Short problem: Count every line below that contains "scene", then state the total with no other output.

Collected material:
begin

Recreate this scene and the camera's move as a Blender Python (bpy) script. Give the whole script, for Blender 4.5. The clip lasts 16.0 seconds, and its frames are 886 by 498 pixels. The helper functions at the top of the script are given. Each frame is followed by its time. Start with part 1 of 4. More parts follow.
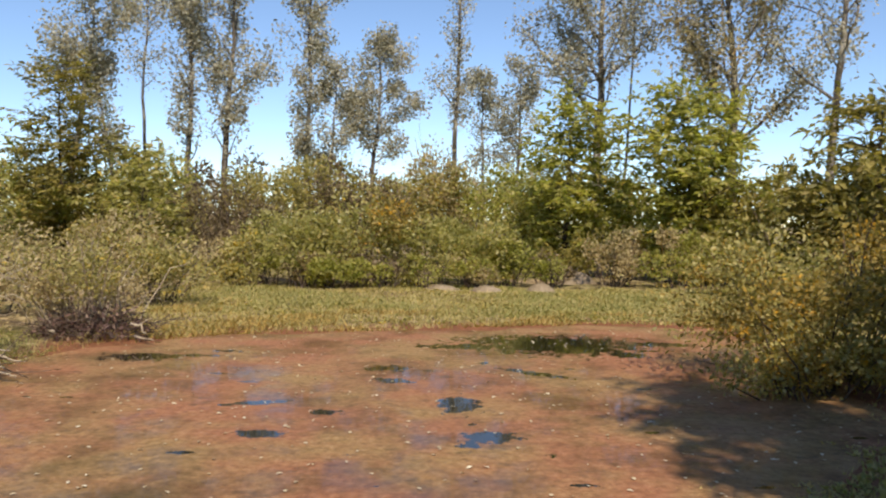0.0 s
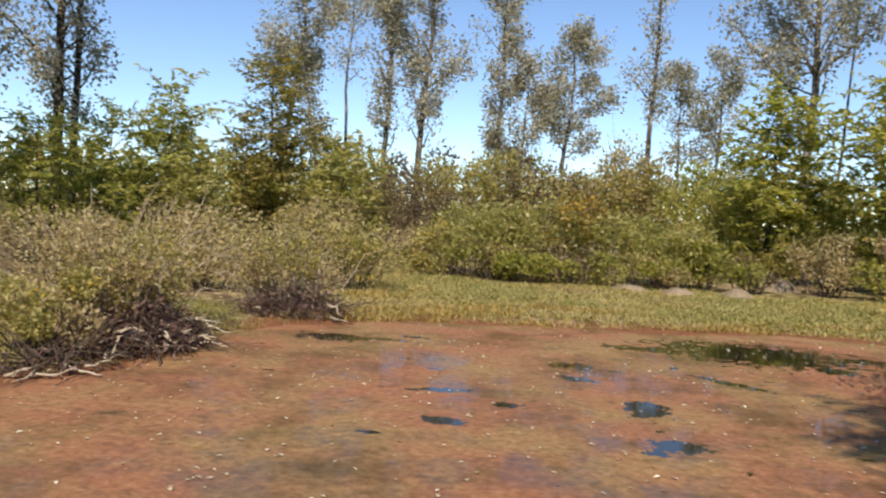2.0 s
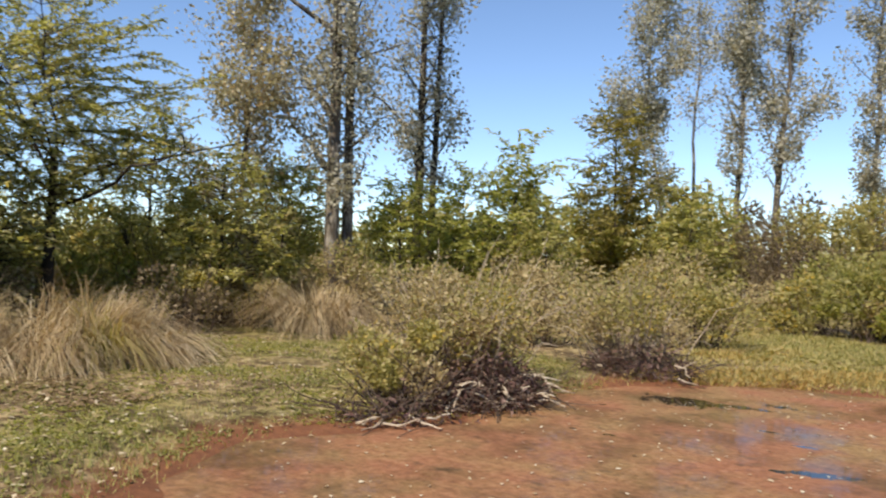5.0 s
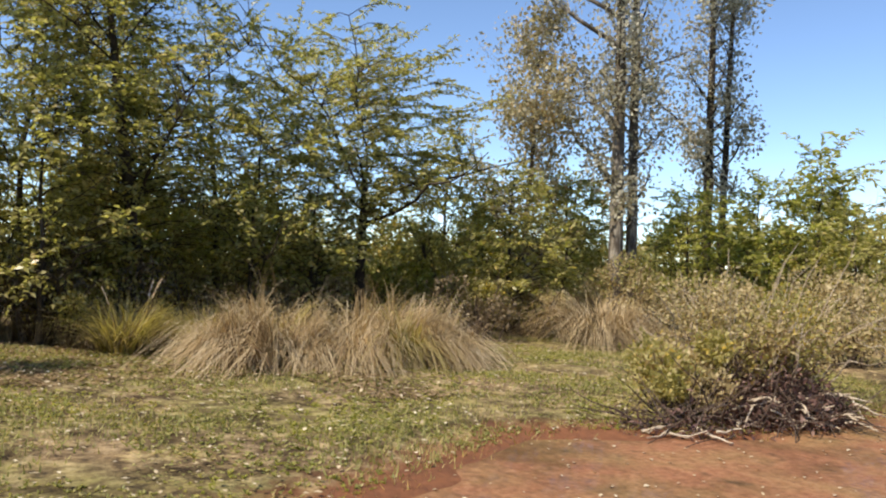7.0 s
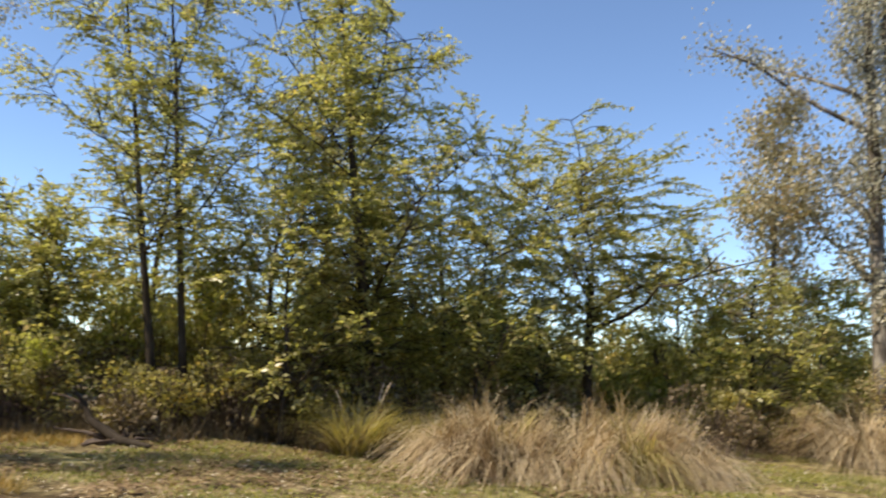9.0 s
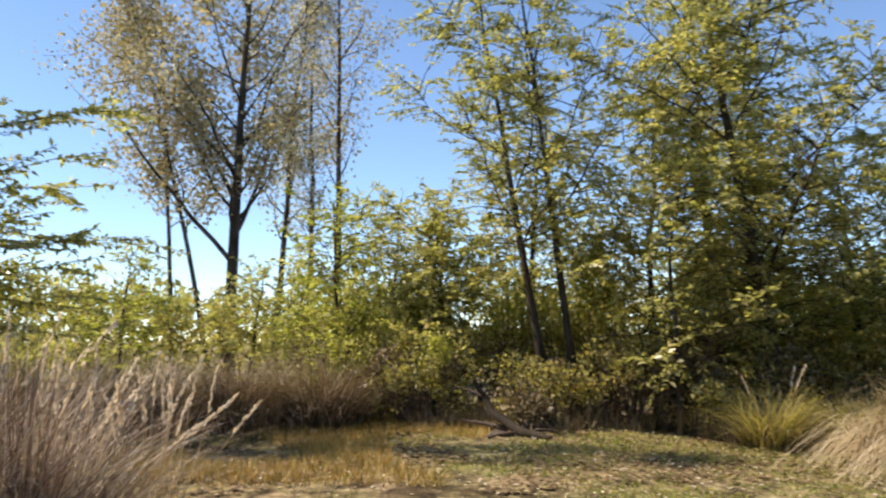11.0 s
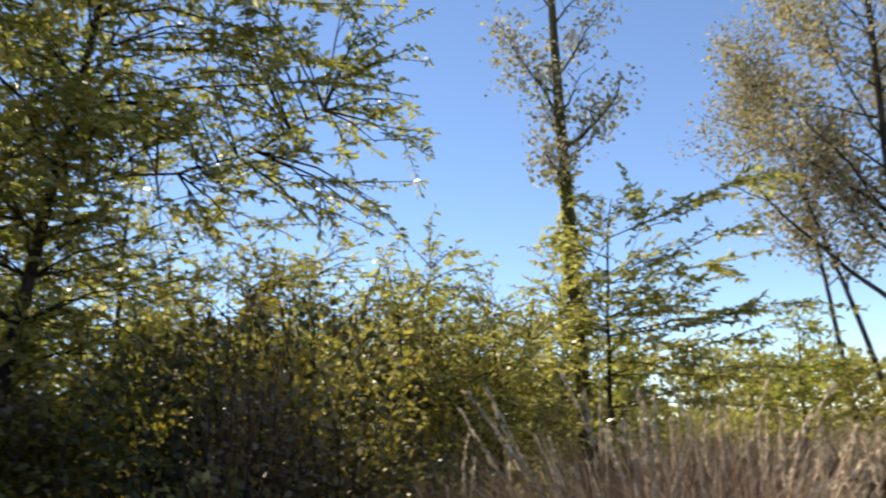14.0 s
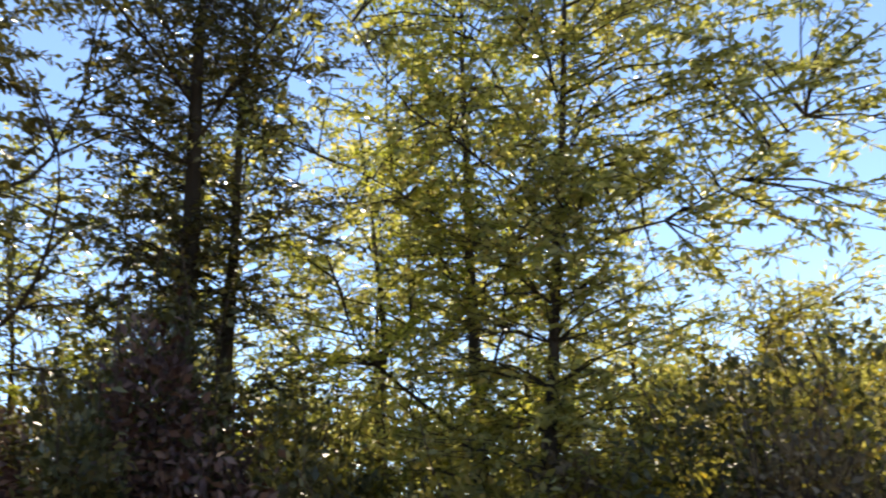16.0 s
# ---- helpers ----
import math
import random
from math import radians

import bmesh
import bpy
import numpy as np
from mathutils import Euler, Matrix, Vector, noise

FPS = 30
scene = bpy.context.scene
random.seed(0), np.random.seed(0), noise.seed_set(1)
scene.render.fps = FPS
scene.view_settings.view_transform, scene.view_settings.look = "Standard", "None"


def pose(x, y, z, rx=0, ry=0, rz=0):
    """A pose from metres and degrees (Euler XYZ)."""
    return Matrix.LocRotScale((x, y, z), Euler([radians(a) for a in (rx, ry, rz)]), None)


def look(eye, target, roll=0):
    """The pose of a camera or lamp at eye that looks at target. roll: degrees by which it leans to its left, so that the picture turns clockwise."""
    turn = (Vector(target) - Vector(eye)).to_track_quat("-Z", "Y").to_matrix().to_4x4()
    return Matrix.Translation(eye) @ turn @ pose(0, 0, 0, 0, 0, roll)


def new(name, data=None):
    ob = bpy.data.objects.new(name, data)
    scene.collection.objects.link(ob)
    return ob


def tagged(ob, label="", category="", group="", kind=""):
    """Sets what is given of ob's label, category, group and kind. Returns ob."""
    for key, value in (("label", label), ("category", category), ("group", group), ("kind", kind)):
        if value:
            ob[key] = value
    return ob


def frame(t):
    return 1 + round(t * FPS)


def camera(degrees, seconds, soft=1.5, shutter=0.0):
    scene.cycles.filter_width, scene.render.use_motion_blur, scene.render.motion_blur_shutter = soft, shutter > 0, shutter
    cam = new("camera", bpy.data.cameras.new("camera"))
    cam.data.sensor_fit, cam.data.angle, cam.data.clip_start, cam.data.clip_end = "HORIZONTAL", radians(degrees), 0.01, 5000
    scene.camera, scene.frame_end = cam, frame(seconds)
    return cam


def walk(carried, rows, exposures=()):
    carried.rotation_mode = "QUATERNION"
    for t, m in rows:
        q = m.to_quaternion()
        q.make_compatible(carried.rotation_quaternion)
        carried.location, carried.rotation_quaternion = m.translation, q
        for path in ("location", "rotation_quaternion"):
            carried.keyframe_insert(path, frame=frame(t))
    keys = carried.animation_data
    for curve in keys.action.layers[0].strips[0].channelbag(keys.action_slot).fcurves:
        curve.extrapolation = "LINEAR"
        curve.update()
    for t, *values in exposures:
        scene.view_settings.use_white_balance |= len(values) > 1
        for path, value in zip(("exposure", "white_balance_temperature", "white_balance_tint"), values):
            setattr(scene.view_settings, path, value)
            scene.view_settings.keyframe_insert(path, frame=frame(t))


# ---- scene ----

end

Solved exercise: 11